新刊『ゴールデンパス』のカバーデザイン、シンプルでなかなかステキだと思いませんか?
(「この黄色いものは何ですか?」と尋ねる方もおられますが、これはもちろん、光り輝く道、ゴールデンパスのイメージです)
実は、この『ゴールデンパス』のデザインが最終的に出来上がるまでには、長い、長い、試行錯誤の道のりがありました。
今回は、最初に、高橋先生が『ゴールデンパス』というタイトルに決めてくださったので、この言葉が唯一の手がかりとなり、出発点となりました。
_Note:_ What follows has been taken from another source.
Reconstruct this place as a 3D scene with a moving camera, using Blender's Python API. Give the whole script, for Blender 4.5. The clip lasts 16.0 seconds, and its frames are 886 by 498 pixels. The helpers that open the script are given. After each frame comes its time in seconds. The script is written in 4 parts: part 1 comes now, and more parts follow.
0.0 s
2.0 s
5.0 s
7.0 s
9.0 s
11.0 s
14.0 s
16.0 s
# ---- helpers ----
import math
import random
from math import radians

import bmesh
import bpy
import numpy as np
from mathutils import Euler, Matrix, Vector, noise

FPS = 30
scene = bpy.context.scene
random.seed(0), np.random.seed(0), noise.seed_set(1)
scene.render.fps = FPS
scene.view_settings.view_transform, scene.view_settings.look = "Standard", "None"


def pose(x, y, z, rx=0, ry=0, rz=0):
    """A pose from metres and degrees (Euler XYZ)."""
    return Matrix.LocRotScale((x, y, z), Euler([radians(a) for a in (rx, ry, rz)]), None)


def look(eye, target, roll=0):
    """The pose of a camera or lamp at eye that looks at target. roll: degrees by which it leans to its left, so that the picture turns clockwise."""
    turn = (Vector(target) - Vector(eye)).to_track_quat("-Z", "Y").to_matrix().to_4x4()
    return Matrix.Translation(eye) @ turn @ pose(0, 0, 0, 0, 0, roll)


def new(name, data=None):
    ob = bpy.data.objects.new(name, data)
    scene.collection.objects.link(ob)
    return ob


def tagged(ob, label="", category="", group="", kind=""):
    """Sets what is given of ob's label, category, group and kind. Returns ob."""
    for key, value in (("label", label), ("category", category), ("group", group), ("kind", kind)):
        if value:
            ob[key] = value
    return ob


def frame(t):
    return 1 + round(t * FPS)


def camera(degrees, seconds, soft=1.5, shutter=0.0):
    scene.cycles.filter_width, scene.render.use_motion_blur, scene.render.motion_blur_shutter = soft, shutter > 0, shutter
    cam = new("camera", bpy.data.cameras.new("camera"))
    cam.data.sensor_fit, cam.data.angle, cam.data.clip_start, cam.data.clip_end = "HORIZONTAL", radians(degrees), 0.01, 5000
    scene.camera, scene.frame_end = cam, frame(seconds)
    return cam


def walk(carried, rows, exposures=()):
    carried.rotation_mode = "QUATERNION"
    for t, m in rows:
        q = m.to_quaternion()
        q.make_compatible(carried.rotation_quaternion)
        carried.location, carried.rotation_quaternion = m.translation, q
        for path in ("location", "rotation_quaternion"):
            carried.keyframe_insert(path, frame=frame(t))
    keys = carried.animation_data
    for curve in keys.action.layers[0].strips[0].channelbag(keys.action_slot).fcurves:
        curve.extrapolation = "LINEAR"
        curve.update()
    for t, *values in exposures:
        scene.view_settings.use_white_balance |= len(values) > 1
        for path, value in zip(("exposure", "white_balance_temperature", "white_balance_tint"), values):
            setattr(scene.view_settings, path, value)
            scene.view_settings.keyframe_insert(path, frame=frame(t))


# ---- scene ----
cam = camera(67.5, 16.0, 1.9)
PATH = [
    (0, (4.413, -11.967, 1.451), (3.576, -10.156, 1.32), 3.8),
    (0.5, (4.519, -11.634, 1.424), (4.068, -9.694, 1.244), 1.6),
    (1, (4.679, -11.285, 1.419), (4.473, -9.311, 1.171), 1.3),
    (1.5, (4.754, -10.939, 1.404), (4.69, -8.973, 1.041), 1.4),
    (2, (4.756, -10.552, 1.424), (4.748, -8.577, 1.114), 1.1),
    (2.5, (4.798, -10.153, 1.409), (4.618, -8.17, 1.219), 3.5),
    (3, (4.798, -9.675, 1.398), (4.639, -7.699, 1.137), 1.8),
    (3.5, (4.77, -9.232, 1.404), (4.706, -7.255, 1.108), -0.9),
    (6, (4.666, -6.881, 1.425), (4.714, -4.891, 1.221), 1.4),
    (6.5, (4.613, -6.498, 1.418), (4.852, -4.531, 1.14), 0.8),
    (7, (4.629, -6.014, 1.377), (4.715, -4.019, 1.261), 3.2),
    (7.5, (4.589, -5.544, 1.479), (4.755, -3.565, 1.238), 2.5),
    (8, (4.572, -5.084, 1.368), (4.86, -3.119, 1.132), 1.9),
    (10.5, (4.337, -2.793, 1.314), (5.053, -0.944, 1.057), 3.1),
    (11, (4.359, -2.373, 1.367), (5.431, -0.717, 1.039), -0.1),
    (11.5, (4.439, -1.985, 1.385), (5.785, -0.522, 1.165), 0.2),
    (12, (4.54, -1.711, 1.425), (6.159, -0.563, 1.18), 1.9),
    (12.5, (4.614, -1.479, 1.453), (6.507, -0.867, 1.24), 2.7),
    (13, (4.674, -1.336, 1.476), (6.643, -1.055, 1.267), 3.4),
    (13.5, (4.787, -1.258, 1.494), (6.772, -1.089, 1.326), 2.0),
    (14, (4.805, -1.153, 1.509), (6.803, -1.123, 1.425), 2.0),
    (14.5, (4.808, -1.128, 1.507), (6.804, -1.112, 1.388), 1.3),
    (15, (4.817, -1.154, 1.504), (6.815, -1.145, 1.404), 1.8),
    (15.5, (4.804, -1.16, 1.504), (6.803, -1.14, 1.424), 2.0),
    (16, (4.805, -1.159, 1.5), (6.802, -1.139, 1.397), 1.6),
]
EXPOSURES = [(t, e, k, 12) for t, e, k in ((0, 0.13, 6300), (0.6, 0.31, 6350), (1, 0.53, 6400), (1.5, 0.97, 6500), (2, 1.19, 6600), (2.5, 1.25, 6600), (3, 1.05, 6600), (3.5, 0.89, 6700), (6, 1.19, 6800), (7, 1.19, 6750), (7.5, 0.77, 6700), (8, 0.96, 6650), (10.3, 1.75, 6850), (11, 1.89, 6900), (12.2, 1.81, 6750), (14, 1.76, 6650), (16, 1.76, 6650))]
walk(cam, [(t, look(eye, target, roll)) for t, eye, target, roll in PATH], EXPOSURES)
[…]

まず、ゴールデンパスに関係するようなイメージ、ヴィジュアル、写真などを手当たり次第集めるところから始めました。インターネットで検索したり、あちこちの書店を回ってデザインのトレンドを調査したり、また、街角の建築物や広告・看板など、あらゆるものを眺めたりしながら、ゴールデンパスの青写真のかけらがないかを徹底的に調べ、参考になりそうな素材を集めてゆきます。その数はおよそ数千。
そんな地道な作業を来る日も来る日も続ける中で、やがてあるとき、「こういう感じはどうだろう?」といった1つのイメージが浮かんできます。
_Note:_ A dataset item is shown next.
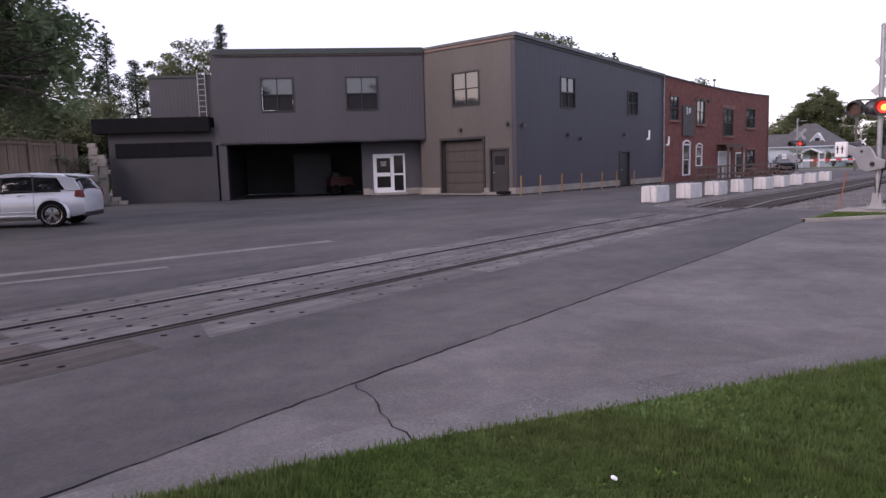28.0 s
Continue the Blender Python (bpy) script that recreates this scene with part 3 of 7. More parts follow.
def ribs(length, top0, top1, openings, step, w, d, z0=0.0):
    """Raised ribs of the steel cladding, one every step metres, broken at the openings."""
    bm = bm_new()
    k = int(length / step)
    for i in range(k + 1):
        s = 0.04 + i * step
        if s > length - 0.02:
            break
        t = top0 + (top1 - top0) * s / length
        spans, z = [], z0
        for o in sorted(openings, key=lambda q: q[2]):
            if o[0] - 0.05 < s < o[1] + 0.05:
                spans.append((z, o[2] - 0.06))
                z = o[3] + 0.06
        spans.append((z, t))
        for lo, hi in spans:
            if hi - lo > 0.05:
                prism(bm, [(s - w, 0.0), (s - w * 0.5, -d), (s + w * 0.5, -d), (s + w, 0.0)], "z", lo, hi)
    return bm


def window(parent, s0, s1, z0, z1, frame_mat, halves=2, bars=1, depth=0.12, name="window", lower_dark=False, glass=None, fw=0.07):
    """A framed window in a wall's own frame: frame, panes and bars."""
    w = empty(name, pose(s0, 0, z0), "", "")
    w.parent = parent
    W, H = s1 - s0, z1 - z0
    bm = bm_new()
    for c, s in (((W / 2, 0.02, fw / 2), (W, depth, fw)), ((W / 2, 0.02, H - fw / 2), (W, depth, fw)), ((fw / 2, 0.02, H / 2), (fw, depth, H - 2 * fw)), ((W - fw / 2, 0.02, H / 2), (fw, depth, H - 2 * fw))):
        box(bm, c, s)
    part("window_frame", bm, frame_mat, w)
    for i in range(halves):
        for j in range(bars + 1):
            pw, ph = (W - 2 * fw) / halves, (H - 2 * fw) / (bars + 1)
            bm = bm_new()
            box(bm, (fw + pw * (i + 0.5), 0.05 - 0.012 * j, fw + ph * (j + 0.5)), (pw - 0.03, 0.012, ph - 0.03))
            part("pane", bm, SCREEN if lower_dark and j == 0 else glass or GLASS, w)
    bm = bm_new()
    for i in range(1, halves):
        box(bm, (fw + (W - 2 * fw) * i / halves, 0.03, H / 2), (0.05, 0.07, H - 2 * fw))
    for j in range(1, bars + 1):
        box(bm, (W / 2, 0.034, fw + (H - 2 * fw) * j / (bars + 1)), (W - 2 * fw, 0.075, 0.05))
    part("glazing_bar", bm, frame_mat, w)
    return w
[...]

そして、編集者、カメラマン、デザイナーが議論を重ねながら、そのおぼろげなイメージを形にしてゆきます。
しかし、出来上がったものを眺めると、「うーん、何か違うよね」「どうもしっくりこない」「これだ!っていう感じじゃないよね」……ということで、また一からやり直し。新たなイメージにチャレンジします。
その作業を何度も繰り返し、やがて「デザイン案」が10、20、30……とつくられてゆきました。そして、ようやく「こういう感じかな?」という感触が持てたとき、著者の高橋先生に提案させていただきました。
その提案ファイルをご覧になった先生は、1つ1つの案について、どこがよいか、どこがよくないか、具体的なコメントを下さいました。そして、その中から3つほどの案を選ばれ、それらをさらにブラッシュアップするにはどうすればよいかを指南してくださったのです(実は、この段階まで来るのが本当に大変なのです。過去、提案ファイルの案が「全滅」し、また一からやり直さなければならないことも少なくありませんでした)。
先生のご示唆によって方向性が見えてくると、その後は、ある意味で一点にエネルギー集中してゆくことができます。
今回は、その3案をさらにブラッシュアップし、それを再び先生にご検討いただき、最終デザインが決定しました。
スタッフ一同、「本当によかった!」と心から安堵し、「青写真」にアクセスすることがいかに大変であるかを改めて心底実感していたとき、先生より、出来上がったばかりの第3章のご原稿を頂きました。さっそく拝読して、思わず目にとまったのが、青写真「アクセスのための3つの心構え」(1.青写真を信じる、2.持続する意志、3.必然の自覚を持つ)。
「ああ、これだ!」。まさにこの3つの心構えが、本のデザインをつくる上でも絶対に必要であり、逆に、この心構えをしっかり持って取り組むことが、青写真に到達する最短コースであることが、深い実感とともに胸落ちしました(できれば、もっと早く知りたかった!)。
次回、新たな本を制作させていただくときは、もっと短時間で青写真にアクセスできるようになりたいと決意を新たにしています。